*Dataset records*:
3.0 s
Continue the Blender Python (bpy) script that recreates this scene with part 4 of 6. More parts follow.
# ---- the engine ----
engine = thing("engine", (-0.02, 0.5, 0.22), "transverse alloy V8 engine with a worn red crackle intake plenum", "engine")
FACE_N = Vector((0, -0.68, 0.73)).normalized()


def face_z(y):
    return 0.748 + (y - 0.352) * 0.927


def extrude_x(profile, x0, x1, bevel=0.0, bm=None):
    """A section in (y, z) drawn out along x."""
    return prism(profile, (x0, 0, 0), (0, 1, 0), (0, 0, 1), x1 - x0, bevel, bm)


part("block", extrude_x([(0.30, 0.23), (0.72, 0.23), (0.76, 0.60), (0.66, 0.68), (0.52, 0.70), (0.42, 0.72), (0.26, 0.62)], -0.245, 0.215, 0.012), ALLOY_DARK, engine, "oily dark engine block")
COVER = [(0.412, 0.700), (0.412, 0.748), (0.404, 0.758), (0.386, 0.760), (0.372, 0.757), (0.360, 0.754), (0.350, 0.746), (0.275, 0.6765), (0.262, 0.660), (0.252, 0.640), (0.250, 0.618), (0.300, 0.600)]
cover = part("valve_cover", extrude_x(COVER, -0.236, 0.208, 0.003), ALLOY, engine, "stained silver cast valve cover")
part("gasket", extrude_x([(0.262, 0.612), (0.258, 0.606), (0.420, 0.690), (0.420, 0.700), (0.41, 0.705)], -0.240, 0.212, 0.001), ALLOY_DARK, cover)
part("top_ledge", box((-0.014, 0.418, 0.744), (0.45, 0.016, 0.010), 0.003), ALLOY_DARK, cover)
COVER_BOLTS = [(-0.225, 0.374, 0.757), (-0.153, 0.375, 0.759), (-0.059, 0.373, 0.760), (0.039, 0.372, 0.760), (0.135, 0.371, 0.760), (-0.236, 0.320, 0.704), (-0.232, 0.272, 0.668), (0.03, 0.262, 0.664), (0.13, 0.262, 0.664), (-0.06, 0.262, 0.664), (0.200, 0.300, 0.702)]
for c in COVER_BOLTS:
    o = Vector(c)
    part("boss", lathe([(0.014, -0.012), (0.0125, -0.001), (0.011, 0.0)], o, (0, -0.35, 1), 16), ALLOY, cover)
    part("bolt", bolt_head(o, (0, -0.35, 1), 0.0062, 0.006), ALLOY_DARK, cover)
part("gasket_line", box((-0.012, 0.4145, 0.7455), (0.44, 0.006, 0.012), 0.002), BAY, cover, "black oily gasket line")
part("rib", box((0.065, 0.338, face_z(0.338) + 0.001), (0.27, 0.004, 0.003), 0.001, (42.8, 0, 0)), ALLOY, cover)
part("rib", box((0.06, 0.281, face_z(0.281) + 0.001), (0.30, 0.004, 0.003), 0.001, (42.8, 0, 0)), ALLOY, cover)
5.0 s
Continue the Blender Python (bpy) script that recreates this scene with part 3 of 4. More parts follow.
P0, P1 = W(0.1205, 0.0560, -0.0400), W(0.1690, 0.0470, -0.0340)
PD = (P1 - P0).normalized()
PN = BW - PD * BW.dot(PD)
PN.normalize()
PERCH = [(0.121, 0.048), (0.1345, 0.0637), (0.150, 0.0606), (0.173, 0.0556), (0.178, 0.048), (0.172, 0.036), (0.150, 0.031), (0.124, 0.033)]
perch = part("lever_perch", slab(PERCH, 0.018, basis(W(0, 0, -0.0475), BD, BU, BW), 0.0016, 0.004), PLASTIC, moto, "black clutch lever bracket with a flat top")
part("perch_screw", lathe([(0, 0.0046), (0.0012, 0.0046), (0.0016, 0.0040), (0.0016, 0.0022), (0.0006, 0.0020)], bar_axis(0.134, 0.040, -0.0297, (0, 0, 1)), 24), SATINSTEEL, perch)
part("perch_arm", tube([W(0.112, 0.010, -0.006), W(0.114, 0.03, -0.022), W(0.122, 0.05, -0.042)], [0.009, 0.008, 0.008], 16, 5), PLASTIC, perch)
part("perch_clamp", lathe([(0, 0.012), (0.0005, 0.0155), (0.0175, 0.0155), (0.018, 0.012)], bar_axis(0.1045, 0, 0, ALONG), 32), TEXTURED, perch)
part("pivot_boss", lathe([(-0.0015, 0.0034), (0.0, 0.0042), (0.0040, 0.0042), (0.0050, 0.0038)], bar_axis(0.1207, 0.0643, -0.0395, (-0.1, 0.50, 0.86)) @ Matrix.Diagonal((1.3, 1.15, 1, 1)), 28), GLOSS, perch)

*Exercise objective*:
Using the exact wording, write out all of the records.

*Answer for the task*:
3.0 s
Continue the Blender Python (bpy) script that recreates this scene with part 4 of 6. More parts follow.
# ---- the engine ----
engine = thing("engine", (-0.02, 0.5, 0.22), "transverse alloy V8 engine with a worn red crackle intake plenum", "engine")
FACE_N = Vector((0, -0.68, 0.73)).normalized()


def face_z(y):
    return 0.748 + (y - 0.352) * 0.927


def extrude_x(profile, x0, x1, bevel=0.0, bm=None):
    """A section in (y, z) drawn out along x."""
    return prism(profile, (x0, 0, 0), (0, 1, 0), (0, 0, 1), x1 - x0, bevel, bm)


part("block", extrude_x([(0.30, 0.23), (0.72, 0.23), (0.76, 0.60), (0.66, 0.68), (0.52, 0.70), (0.42, 0.72), (0.26, 0.62)], -0.245, 0.215, 0.012), ALLOY_DARK, engine, "oily dark engine block")
COVER = [(0.412, 0.700), (0.412, 0.748), (0.404, 0.758), (0.386, 0.760), (0.372, 0.757), (0.360, 0.754), (0.350, 0.746), (0.275, 0.6765), (0.262, 0.660), (0.252, 0.640), (0.250, 0.618), (0.300, 0.600)]
cover = part("valve_cover", extrude_x(COVER, -0.236, 0.208, 0.003), ALLOY, engine, "stained silver cast valve cover")
part("gasket", extrude_x([(0.262, 0.612), (0.258, 0.606), (0.420, 0.690), (0.420, 0.700), (0.41, 0.705)], -0.240, 0.212, 0.001), ALLOY_DARK, cover)
part("top_ledge", box((-0.014, 0.418, 0.744), (0.45, 0.016, 0.010), 0.003), ALLOY_DARK, cover)
COVER_BOLTS = [(-0.225, 0.374, 0.757), (-0.153, 0.375, 0.759), (-0.059, 0.373, 0.760), (0.039, 0.372, 0.760), (0.135, 0.371, 0.760), (-0.236, 0.320, 0.704), (-0.232, 0.272, 0.668), (0.03, 0.262, 0.664), (0.13, 0.262, 0.664), (-0.06, 0.262, 0.664), (0.200, 0.300, 0.702)]
for c in COVER_BOLTS:
    o = Vector(c)
    part("boss", lathe([(0.014, -0.012), (0.0125, -0.001), (0.011, 0.0)], o, (0, -0.35, 1), 16), ALLOY, cover)
    part("bolt", bolt_head(o, (0, -0.35, 1), 0.0062, 0.006), ALLOY_DARK, cover)
part("gasket_line", box((-0.012, 0.4145, 0.7455), (0.44, 0.006, 0.012), 0.002), BAY, cover, "black oily gasket line")
part("rib", box((0.065, 0.338, face_z(0.338) + 0.001), (0.27, 0.004, 0.003), 0.001, (42.8, 0, 0)), ALLOY, cover)
part("rib", box((0.06, 0.281, face_z(0.281) + 0.001), (0.30, 0.004, 0.003), 0.001, (42.8, 0, 0)), ALLOY, cover)
5.0 s
Continue the Blender Python (bpy) script that recreates this scene with part 3 of 4. More parts follow.
P0, P1 = W(0.1205, 0.0560, -0.0400), W(0.1690, 0.0470, -0.0340)
PD = (P1 - P0).normalized()
PN = BW - PD * BW.dot(PD)
PN.normalize()
PERCH = [(0.121, 0.048), (0.1345, 0.0637), (0.150, 0.0606), (0.173, 0.0556), (0.178, 0.048), (0.172, 0.036), (0.150, 0.031), (0.124, 0.033)]
perch = part("lever_perch", slab(PERCH, 0.018, basis(W(0, 0, -0.0475), BD, BU, BW), 0.0016, 0.004), PLASTIC, moto, "black clutch lever bracket with a flat top")
part("perch_screw", lathe([(0, 0.0046), (0.0012, 0.0046), (0.0016, 0.0040), (0.0016, 0.0022), (0.0006, 0.0020)], bar_axis(0.134, 0.040, -0.0297, (0, 0, 1)), 24), SATINSTEEL, perch)
part("perch_arm", tube([W(0.112, 0.010, -0.006), W(0.114, 0.03, -0.022), W(0.122, 0.05, -0.042)], [0.009, 0.008, 0.008], 16, 5), PLASTIC, perch)
part("perch_clamp", lathe([(0, 0.012), (0.0005, 0.0155), (0.0175, 0.0155), (0.018, 0.012)], bar_axis(0.1045, 0, 0, ALONG), 32), TEXTURED, perch)
part("pivot_boss", lathe([(-0.0015, 0.0034), (0.0, 0.0042), (0.0040, 0.0042), (0.0050, 0.0038)], bar_axis(0.1207, 0.0643, -0.0395, (-0.1, 0.50, 0.86)) @ Matrix.Diagonal((1.3, 1.15, 1, 1)), 28), GLOSS, perch)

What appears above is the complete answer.